In the listing that follows, the range to quote begins at the line that has "Reconstruct this shot" and ends after the line that has "of a camera"; quote it verbatim and add nothing.

» Recorded information:
────────────────────

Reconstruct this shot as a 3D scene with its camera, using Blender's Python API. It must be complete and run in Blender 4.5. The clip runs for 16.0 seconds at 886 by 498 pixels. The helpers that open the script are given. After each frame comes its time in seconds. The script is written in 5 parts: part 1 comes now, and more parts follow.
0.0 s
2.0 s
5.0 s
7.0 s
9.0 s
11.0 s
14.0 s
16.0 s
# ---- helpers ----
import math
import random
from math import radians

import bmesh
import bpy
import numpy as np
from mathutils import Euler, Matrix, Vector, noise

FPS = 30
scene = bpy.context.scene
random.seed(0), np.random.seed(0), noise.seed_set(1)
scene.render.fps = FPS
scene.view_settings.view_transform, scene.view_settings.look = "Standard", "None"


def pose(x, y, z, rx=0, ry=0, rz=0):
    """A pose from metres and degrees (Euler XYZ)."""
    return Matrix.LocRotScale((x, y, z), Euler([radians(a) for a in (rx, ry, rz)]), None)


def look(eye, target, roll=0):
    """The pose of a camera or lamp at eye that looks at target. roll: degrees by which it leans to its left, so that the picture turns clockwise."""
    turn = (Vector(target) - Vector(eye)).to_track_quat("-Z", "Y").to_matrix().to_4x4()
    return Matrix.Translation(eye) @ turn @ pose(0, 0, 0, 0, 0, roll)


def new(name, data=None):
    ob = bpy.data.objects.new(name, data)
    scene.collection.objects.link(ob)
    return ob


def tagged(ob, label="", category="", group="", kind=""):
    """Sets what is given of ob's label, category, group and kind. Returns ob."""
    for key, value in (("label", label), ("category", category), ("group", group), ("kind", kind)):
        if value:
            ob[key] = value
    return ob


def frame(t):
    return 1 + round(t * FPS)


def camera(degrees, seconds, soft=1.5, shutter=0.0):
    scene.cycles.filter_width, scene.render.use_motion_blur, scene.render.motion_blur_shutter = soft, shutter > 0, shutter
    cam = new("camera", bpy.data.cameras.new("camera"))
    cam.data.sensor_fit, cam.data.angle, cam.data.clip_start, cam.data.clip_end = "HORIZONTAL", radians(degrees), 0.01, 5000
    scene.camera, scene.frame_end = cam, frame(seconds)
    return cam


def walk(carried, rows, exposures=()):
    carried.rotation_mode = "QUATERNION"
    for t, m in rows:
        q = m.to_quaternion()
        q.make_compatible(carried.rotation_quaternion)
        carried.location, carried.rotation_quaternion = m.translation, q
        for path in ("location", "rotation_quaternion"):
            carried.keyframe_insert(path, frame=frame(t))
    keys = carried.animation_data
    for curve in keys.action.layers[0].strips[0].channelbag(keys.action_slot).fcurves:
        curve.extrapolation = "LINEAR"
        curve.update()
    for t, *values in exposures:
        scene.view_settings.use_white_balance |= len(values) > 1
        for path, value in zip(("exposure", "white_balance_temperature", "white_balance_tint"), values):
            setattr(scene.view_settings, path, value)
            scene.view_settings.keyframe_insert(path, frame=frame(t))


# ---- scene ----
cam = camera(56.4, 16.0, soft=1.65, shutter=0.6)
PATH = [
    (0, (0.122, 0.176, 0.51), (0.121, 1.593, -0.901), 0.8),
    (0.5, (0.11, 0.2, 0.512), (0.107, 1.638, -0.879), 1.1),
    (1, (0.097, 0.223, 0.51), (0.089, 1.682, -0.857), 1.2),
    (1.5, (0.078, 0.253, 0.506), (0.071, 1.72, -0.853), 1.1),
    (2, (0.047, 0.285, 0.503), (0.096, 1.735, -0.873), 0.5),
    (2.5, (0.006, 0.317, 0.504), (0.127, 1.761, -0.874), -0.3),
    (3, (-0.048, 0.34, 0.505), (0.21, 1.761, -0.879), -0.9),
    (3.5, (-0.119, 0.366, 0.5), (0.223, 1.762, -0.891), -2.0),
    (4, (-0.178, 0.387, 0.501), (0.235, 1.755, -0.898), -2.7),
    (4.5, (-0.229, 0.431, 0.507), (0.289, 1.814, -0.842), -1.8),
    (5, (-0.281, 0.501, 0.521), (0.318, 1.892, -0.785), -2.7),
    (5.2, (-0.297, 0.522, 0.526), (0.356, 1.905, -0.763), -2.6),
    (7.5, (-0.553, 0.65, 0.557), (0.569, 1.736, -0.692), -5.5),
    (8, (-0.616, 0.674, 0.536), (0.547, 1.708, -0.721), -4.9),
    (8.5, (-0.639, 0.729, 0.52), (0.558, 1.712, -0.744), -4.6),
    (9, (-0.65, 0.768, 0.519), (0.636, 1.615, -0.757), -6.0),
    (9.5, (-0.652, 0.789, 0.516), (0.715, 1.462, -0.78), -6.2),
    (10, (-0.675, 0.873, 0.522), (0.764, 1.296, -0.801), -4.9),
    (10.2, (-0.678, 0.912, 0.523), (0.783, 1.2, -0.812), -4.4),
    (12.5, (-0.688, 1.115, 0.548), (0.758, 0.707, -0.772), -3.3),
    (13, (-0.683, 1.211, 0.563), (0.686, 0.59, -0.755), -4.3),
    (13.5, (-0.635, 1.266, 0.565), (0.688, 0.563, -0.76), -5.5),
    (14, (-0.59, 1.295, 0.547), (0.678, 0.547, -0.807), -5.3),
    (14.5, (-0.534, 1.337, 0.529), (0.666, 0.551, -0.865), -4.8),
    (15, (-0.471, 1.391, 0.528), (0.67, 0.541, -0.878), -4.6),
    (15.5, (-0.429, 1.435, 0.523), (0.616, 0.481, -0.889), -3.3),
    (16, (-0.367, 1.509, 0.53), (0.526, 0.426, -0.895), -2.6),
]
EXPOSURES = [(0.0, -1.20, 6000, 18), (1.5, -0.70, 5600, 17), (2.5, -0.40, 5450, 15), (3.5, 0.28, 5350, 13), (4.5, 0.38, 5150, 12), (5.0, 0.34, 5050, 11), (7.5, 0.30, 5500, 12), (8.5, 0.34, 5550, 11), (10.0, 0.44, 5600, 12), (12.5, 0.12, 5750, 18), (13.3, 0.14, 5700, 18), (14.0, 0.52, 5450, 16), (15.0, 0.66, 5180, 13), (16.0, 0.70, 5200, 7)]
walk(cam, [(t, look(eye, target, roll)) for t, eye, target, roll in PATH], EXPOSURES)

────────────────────

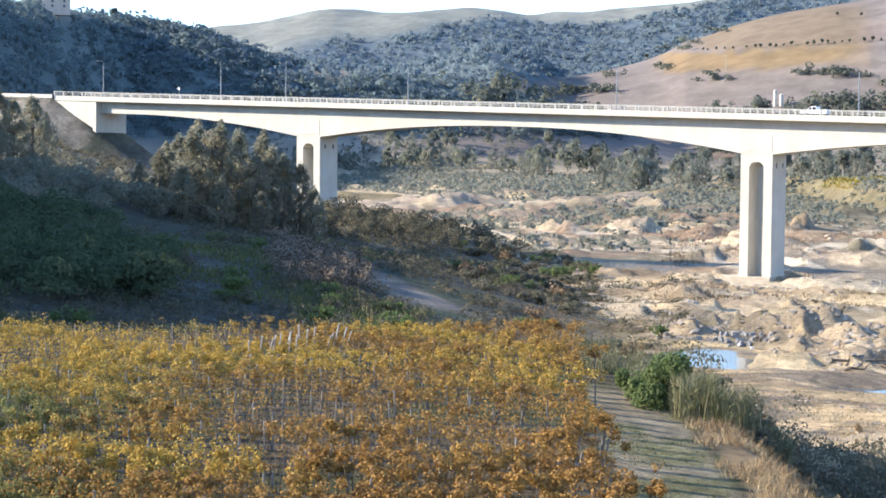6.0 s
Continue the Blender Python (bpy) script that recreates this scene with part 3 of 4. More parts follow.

────────────────────

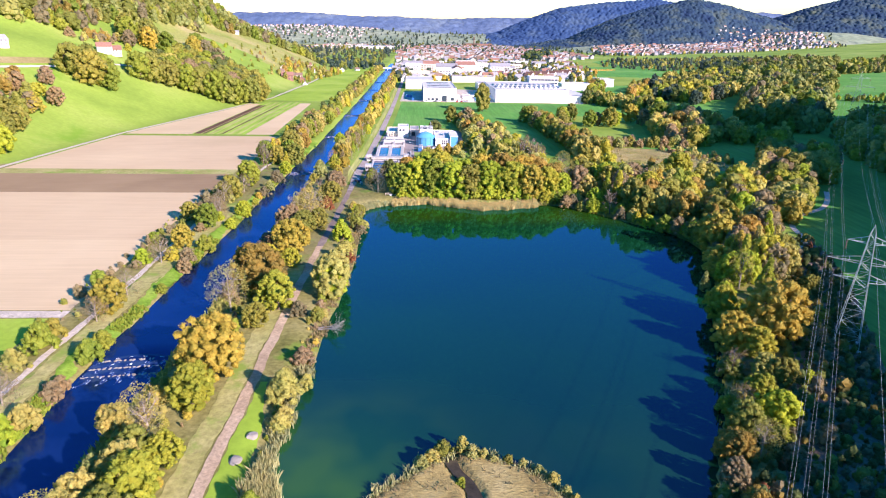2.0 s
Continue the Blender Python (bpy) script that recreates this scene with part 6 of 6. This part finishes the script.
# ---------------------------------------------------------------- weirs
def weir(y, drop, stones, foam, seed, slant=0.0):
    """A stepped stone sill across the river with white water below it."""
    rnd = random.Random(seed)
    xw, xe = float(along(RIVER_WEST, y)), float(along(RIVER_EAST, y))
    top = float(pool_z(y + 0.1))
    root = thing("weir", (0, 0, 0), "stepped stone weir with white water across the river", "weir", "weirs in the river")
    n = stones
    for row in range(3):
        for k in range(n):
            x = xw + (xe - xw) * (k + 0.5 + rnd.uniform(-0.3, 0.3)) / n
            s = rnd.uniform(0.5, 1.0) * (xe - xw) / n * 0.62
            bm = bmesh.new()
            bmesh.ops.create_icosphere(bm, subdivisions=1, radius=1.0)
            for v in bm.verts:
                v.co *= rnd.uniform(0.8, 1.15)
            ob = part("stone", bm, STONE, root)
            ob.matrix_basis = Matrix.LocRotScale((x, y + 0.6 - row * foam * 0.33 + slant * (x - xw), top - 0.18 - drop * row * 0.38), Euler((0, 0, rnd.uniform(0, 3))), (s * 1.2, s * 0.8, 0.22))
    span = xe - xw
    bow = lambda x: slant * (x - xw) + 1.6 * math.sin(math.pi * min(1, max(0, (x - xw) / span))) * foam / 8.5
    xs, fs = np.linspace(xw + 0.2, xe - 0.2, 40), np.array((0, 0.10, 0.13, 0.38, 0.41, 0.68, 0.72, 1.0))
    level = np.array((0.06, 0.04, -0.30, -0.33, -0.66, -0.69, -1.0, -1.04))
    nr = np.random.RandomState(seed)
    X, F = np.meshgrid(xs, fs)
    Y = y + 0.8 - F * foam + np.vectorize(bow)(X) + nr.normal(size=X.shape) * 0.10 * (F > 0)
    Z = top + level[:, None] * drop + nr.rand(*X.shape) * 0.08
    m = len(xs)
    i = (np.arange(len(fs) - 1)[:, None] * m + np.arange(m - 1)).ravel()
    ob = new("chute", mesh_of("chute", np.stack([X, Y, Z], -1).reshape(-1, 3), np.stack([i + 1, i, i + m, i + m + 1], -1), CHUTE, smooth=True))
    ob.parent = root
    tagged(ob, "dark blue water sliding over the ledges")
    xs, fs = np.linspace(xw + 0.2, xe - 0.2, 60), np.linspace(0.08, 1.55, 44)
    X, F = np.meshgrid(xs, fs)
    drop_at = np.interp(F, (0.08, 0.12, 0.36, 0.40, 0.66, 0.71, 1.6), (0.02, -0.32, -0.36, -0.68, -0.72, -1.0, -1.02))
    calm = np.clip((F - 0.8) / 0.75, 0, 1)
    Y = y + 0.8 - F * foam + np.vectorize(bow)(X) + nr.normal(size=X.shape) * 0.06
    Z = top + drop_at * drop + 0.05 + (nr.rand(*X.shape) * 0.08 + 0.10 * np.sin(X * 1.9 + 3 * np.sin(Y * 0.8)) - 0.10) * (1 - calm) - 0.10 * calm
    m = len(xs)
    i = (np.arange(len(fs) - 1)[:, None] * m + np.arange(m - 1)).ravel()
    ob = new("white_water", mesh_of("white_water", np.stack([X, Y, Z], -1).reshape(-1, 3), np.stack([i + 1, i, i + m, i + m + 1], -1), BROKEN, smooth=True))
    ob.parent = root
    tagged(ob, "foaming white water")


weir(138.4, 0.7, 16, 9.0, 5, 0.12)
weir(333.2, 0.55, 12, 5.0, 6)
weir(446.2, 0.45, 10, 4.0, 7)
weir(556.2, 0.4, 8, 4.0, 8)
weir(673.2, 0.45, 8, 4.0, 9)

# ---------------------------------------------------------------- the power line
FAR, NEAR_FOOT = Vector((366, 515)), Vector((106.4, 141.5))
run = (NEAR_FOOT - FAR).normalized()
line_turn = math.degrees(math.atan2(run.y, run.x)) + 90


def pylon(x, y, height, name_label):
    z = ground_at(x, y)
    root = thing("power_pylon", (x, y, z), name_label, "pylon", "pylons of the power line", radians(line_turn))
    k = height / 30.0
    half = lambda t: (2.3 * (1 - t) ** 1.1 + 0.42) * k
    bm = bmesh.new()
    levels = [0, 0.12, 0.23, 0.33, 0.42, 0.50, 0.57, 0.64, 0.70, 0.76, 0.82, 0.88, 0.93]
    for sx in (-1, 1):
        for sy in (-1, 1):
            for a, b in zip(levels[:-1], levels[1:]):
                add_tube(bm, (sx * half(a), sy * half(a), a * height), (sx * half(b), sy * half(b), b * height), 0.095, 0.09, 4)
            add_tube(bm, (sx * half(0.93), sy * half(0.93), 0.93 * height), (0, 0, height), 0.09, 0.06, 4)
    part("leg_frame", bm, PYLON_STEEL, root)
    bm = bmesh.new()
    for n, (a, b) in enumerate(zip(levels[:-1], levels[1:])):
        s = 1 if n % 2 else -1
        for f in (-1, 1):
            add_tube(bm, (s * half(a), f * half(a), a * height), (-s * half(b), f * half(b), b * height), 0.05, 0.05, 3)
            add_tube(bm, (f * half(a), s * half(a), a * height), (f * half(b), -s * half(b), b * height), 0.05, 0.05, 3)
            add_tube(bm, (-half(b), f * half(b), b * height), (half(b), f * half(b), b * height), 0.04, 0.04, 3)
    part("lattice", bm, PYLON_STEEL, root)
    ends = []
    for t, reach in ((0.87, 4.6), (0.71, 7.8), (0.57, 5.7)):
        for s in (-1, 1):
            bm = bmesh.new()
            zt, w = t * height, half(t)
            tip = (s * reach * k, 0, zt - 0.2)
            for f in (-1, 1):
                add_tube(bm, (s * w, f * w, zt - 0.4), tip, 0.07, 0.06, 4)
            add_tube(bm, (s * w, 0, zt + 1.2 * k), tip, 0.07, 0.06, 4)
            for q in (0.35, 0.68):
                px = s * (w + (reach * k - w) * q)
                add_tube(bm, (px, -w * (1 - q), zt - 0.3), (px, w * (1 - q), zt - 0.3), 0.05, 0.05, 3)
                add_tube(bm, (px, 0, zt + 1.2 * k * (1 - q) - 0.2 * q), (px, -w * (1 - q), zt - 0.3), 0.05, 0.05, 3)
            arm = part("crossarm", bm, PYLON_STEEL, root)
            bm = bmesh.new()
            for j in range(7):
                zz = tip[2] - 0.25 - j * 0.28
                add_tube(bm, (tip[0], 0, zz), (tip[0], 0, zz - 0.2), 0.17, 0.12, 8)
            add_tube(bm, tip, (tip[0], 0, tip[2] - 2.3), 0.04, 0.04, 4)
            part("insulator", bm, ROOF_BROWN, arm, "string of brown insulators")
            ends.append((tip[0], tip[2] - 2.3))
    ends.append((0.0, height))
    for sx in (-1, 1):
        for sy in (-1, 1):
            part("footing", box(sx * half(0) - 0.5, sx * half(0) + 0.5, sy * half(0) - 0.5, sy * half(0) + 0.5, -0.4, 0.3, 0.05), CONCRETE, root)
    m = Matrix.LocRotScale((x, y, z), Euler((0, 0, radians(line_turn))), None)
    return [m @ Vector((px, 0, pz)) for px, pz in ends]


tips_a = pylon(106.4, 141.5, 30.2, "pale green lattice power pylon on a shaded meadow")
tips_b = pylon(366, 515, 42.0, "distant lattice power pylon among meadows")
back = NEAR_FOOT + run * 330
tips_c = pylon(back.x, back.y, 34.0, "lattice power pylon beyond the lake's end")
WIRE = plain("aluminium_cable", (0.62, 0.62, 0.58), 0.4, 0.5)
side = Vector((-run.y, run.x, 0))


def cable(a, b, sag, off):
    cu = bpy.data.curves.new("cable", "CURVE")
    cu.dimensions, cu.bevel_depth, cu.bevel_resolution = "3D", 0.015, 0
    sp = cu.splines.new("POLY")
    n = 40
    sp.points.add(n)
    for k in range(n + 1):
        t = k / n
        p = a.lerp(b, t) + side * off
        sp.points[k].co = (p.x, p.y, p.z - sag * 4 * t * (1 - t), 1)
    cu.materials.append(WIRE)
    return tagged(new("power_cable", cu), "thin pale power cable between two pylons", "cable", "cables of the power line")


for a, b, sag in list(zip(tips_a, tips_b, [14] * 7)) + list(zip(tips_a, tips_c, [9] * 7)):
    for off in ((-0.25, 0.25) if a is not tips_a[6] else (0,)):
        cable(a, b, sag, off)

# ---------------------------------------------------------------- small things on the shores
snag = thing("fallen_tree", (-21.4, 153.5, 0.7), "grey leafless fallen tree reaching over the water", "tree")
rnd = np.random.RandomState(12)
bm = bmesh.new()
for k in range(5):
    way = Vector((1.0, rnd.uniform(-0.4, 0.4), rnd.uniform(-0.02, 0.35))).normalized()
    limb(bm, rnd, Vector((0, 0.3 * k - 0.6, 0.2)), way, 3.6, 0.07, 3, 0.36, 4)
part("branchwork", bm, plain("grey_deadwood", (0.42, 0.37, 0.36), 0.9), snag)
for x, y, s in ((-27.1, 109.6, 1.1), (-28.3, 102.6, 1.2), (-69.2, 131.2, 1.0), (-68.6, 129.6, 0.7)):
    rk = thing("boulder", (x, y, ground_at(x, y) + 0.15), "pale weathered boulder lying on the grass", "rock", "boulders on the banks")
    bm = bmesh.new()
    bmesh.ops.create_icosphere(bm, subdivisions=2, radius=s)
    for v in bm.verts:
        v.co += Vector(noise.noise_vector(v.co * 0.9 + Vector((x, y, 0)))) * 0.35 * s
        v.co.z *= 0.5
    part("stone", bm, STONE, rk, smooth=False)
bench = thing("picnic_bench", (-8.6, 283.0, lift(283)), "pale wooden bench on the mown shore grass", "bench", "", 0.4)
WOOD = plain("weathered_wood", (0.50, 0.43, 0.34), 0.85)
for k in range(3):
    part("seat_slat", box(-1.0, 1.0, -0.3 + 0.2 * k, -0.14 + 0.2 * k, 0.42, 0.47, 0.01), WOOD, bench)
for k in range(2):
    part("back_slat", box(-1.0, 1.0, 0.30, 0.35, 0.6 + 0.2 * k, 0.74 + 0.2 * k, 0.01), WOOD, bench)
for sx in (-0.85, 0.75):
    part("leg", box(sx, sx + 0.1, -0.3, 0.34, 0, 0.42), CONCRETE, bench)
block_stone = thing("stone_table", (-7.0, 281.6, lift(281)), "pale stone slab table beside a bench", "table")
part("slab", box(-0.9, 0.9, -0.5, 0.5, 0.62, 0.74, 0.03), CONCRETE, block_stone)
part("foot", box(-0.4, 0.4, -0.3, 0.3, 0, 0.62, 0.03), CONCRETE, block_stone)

────────────────────

» Task result:
Reconstruct this shot as a 3D scene with its camera, using Blender's Python API. It must be complete and run in Blender 4.5. The clip runs for 16.0 seconds at 886 by 498 pixels. The helpers that open the script are given. After each frame comes its time in seconds. The script is written in 5 parts: part 1 comes now, and more parts follow.
0.0 s
2.0 s
5.0 s
7.0 s
9.0 s
11.0 s
14.0 s
16.0 s
# ---- helpers ----
import math
import random
from math import radians

import bmesh
import bpy
import numpy as np
from mathutils import Euler, Matrix, Vector, noise

FPS = 30
scene = bpy.context.scene
random.seed(0), np.random.seed(0), noise.seed_set(1)
scene.render.fps = FPS
scene.view_settings.view_transform, scene.view_settings.look = "Standard", "None"


def pose(x, y, z, rx=0, ry=0, rz=0):
    """A pose from metres and degrees (Euler XYZ)."""
    return Matrix.LocRotScale((x, y, z), Euler([radians(a) for a in (rx, ry, rz)]), None)


def look(eye, target, roll=0):
    """The pose of a camera or lamp at eye that looks at target. roll: degrees by which it leans to its left, so that the picture turns clockwise."""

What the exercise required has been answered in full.